Demimonde shows on Dec. 3 at 8:15 p.m. at Bear Tooth (1230 W. 27th Ave.).
Happy Lucky Golden Tofu Panda Dragon Good Time Fun Fun Show
Happy Lucky Golden Tofu Panda Dragon Good Time Fun Fun Show is even better than it sounds! Director Carrie Preston works with performance artist Kate Rigg and composer Lyris Hung to bring to the screen performance, music, video and sketch comedy that tackles the funny, complicated, cultural confusion regarding stereotypes of Asian-Americans and Asians in America. Rigg and Hung are a performance match made in heaven. Their work is on point, sharp and critical of people outside the culture and within it alike and for different reasons. Although they tackle sensitive subjects, their performances are not heavy-handed or unfair. It’s refreshing to see conversations sung, shouted and played out in ways that result in sheer delight. Rigg’s ability to improvise and deliver is noteworthy.
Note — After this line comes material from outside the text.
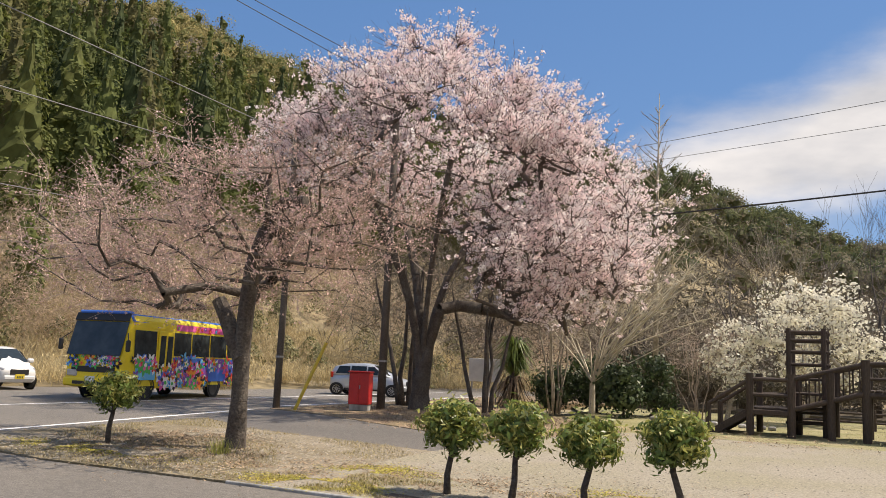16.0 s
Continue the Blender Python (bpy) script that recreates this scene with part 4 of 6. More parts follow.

The sketch comedy in Happy Lucky Golden Tofu Panda Dragon Good Time Fun Fun Show would make SNL jealous. The film is shot on location in New York where the feel and grittiness at the heart of the city shatters biases through the sheer persistence of diversity in a way that only New York can. The performers create a safe—but critical—space for all viewers to learn, grow and pee in their pants a little.
Hello Kitty, nail salons, Chinatown bargain shopping, Pokémon and bowl cuts? Bring’em. Happy Lucky Golden Tofu Panda Dragon Good Time Fun Fun Show is definitely one of the highlights of the film festival.
Happy Lucky Golden Tofu Panda Dragon Good Time Fun Fun Show shows on Dec. 3 at 1:30 p.m. at the Alaska Experience Theater (333 W. 4th Ave.) and on Dec. 10 at 6 p.m. at 49th State Brewing Company (717 W. 3rd Ave.).